The second important aspect of the sending of Yeshua at the appointed time has to do with order.  HaShem has a perfect plan for everything.  According to the purpose of God, sin had to run it’s course, until the time for sending the Messiah into the world came.  Yeshua therefore demonstrated his obedience to the Father by surrendering his life as a sacrifice only when the time set by his Father was perfect.  Not sooner.  Not later.  We must accept this Biblical truth and live by it.  In a way, you could say that if Messiah Yeshua had provided himself for atonement at a much earlier time, then, because of community dynamics, the majority of Am Yisra’el would have accepted him, yet the majority of the surrounding Gentile Nations would have missed out.  Of course this is speculative, yet it does contain an element of truth.  Read Romans chapter eleven, specifically verse twenty-five sometime, and you’ll notice that the Torah is hinting at this very aspect!
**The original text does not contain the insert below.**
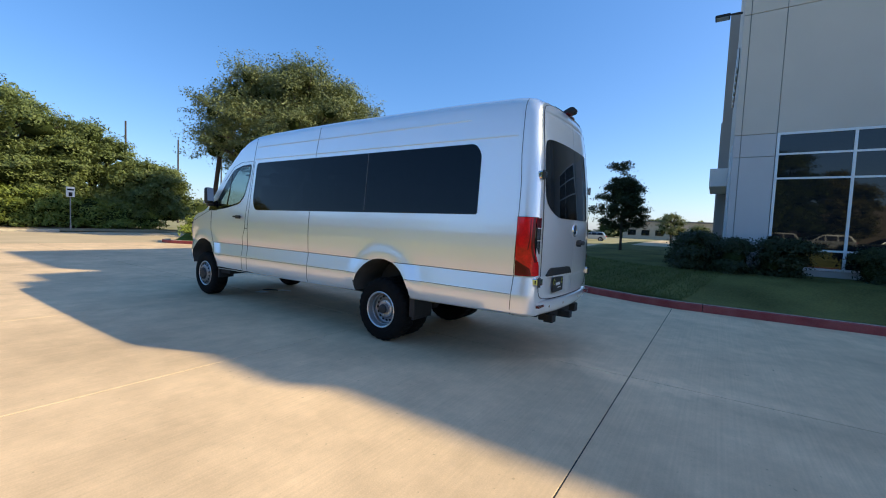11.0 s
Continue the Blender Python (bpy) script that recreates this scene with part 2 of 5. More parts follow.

Finally, I want to make a heartfelt plea to the Jewish Community to consider accepting HaShem on his term alone!  This is our second lesson in “Torah-logic”: if HaShem renews the terms of his original covenant, we as partners must agree with his improved establishment, especially since it was faithlessness on our part that necessitated the renewal!  Apart from being superior to the sacrificial system because of it’s lasting impact, Yeshua’s atonement also brought about the power to maintain a change of heart.  To be sure, the famous passage quoted from Jeremiah contains in it, a promise from HaShem to put the Torah in the inward parts of the people—i.e. on the heart.  This means a change in the spiritual makeup of the individual.  A change that transforms the sinner into the status of righteous heir!  Now because of Yeshua’s death, HaShem no longer considers death as our wage (Romans 8:1)!  Even if not corporately, each individual Jewish person can now proclaim: “Our Yom Kippur has come!  Our final Day of Atonement has already arrived!  Our effectual sacrifice has been offered once and for all!”

For further study, read: Leviticus chs. 16, 17; Numbers 29:7-11; Isaiah 57:14-58:14; Jonah 1-4; Micah 7:18-20; Romans 3:21-26; Hebrews chs. 7-10.